> _TASK BRIEF_
Extract all lines containing "Blender".

*** SOURCE RECORDS

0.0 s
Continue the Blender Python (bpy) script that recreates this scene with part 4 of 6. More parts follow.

******
*** SOURCE RECORDS

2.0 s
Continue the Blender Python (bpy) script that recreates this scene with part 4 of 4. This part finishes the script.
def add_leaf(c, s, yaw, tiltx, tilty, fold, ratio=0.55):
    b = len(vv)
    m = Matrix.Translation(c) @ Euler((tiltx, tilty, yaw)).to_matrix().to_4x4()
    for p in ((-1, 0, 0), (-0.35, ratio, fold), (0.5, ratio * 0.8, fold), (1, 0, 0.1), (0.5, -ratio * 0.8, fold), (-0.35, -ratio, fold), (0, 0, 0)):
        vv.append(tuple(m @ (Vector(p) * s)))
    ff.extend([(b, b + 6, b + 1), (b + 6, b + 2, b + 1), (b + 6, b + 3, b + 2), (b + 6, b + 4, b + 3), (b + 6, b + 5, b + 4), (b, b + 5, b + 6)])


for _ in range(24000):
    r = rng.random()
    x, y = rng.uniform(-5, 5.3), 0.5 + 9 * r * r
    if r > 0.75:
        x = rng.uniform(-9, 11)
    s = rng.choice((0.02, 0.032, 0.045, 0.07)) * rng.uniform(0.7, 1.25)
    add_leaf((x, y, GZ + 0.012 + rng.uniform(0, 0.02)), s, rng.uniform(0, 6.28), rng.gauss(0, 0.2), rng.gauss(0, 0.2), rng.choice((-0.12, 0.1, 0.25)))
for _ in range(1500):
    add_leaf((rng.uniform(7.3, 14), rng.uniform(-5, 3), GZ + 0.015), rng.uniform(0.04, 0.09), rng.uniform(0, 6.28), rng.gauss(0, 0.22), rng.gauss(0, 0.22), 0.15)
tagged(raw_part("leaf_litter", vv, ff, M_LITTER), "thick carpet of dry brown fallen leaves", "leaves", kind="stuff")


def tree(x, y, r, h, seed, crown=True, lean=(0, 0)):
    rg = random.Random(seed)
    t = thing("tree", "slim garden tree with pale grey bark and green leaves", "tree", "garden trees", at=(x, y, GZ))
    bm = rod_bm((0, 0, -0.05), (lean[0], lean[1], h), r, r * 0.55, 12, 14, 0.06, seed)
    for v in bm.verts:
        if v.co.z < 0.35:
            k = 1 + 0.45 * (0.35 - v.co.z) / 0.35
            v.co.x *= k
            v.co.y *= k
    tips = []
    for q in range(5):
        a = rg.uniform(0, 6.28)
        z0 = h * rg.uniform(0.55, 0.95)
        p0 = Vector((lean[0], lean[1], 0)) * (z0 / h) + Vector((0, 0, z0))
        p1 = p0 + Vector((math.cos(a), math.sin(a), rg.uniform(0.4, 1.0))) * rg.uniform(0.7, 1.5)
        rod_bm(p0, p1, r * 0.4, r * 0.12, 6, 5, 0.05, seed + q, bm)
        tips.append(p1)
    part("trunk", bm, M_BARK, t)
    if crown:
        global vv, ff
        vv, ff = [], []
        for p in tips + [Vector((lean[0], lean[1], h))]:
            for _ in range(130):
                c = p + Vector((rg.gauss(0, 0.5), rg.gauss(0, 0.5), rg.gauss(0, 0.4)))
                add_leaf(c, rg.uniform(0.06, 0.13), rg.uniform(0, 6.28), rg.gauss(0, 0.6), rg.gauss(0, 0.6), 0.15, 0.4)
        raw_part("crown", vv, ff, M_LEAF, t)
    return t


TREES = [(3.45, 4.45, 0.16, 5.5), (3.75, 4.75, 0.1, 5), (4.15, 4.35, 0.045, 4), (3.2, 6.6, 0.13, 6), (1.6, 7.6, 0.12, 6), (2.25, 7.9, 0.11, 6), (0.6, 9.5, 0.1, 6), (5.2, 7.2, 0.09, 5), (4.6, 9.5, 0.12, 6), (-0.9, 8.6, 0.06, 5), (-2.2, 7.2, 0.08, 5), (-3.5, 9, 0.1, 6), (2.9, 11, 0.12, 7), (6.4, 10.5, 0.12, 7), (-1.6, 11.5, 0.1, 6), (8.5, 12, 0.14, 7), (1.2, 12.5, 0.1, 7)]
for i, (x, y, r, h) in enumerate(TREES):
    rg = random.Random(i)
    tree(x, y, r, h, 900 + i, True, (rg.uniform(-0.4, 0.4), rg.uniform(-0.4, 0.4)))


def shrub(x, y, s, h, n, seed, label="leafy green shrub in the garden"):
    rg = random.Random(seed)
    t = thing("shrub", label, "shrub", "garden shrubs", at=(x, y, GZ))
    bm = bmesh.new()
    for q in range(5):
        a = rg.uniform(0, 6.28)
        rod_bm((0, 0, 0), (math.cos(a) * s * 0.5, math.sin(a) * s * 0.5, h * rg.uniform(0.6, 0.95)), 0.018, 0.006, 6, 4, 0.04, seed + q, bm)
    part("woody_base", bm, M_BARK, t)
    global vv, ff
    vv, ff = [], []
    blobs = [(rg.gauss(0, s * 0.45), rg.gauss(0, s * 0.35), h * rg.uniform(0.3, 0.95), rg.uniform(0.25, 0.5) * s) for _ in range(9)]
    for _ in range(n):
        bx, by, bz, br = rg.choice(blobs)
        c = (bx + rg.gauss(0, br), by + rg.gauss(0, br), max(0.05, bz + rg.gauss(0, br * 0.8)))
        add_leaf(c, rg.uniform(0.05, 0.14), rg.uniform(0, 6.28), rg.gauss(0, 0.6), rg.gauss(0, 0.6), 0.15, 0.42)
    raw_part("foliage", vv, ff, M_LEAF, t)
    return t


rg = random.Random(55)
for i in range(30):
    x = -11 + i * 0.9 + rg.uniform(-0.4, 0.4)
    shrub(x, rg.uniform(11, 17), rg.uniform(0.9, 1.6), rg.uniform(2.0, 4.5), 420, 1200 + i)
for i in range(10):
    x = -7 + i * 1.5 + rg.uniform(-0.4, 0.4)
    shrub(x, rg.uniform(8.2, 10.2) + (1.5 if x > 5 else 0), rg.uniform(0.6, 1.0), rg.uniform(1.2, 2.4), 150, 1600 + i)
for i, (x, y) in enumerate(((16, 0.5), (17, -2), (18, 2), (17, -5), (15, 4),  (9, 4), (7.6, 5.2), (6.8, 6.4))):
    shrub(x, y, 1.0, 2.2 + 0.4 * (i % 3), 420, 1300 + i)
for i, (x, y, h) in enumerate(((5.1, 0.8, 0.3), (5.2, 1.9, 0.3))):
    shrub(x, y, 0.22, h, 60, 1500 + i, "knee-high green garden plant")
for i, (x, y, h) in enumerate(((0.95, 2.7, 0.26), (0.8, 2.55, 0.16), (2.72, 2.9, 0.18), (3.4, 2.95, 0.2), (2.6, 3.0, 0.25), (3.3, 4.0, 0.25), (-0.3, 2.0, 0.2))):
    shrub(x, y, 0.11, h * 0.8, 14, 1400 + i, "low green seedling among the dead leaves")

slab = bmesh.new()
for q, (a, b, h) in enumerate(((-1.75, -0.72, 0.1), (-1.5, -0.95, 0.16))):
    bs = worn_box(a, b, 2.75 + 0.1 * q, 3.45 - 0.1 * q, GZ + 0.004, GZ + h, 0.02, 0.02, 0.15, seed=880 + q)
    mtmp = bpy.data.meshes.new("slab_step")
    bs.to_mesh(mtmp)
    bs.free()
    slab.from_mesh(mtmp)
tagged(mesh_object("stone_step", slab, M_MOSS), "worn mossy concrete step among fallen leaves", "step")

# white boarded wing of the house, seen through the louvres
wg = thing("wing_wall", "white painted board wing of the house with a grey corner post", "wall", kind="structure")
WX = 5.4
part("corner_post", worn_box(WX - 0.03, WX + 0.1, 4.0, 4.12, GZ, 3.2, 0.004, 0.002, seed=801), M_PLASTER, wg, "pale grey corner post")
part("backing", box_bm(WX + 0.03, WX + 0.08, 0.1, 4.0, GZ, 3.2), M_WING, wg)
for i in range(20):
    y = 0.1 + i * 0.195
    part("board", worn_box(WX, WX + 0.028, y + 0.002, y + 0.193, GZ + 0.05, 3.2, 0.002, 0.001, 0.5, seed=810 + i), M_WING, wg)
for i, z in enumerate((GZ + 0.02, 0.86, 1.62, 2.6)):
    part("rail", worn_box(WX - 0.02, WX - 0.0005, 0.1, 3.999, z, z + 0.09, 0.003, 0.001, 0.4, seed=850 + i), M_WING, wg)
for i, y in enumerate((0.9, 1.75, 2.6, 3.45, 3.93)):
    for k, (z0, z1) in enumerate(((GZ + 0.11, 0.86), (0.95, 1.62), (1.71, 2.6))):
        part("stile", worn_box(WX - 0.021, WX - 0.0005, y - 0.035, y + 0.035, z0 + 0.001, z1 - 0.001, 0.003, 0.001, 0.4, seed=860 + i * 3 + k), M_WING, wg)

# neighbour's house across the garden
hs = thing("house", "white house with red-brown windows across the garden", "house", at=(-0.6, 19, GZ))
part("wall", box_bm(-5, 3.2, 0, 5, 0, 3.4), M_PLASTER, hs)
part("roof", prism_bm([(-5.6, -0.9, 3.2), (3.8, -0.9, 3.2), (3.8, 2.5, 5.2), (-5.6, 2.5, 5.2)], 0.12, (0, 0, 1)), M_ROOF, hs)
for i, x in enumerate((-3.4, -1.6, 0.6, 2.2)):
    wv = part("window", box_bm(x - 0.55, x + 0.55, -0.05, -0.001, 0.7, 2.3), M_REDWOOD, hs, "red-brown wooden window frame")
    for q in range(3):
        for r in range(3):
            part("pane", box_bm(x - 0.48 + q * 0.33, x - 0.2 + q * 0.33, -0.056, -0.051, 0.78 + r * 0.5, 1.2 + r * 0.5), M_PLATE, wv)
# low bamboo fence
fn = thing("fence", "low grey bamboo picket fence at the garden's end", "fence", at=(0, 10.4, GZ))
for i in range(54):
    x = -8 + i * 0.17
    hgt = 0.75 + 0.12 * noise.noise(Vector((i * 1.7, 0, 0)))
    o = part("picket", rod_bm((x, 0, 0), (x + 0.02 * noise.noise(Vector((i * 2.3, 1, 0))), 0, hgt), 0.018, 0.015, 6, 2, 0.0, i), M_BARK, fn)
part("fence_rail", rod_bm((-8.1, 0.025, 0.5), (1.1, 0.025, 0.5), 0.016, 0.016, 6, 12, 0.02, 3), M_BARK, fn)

******

> _THE REPLY_
Continue the Blender Python (bpy) script that recreates this scene with part 4 of 6. More parts follow.
Continue the Blender Python (bpy) script that recreates this scene with part 4 of 4. This part finishes the script.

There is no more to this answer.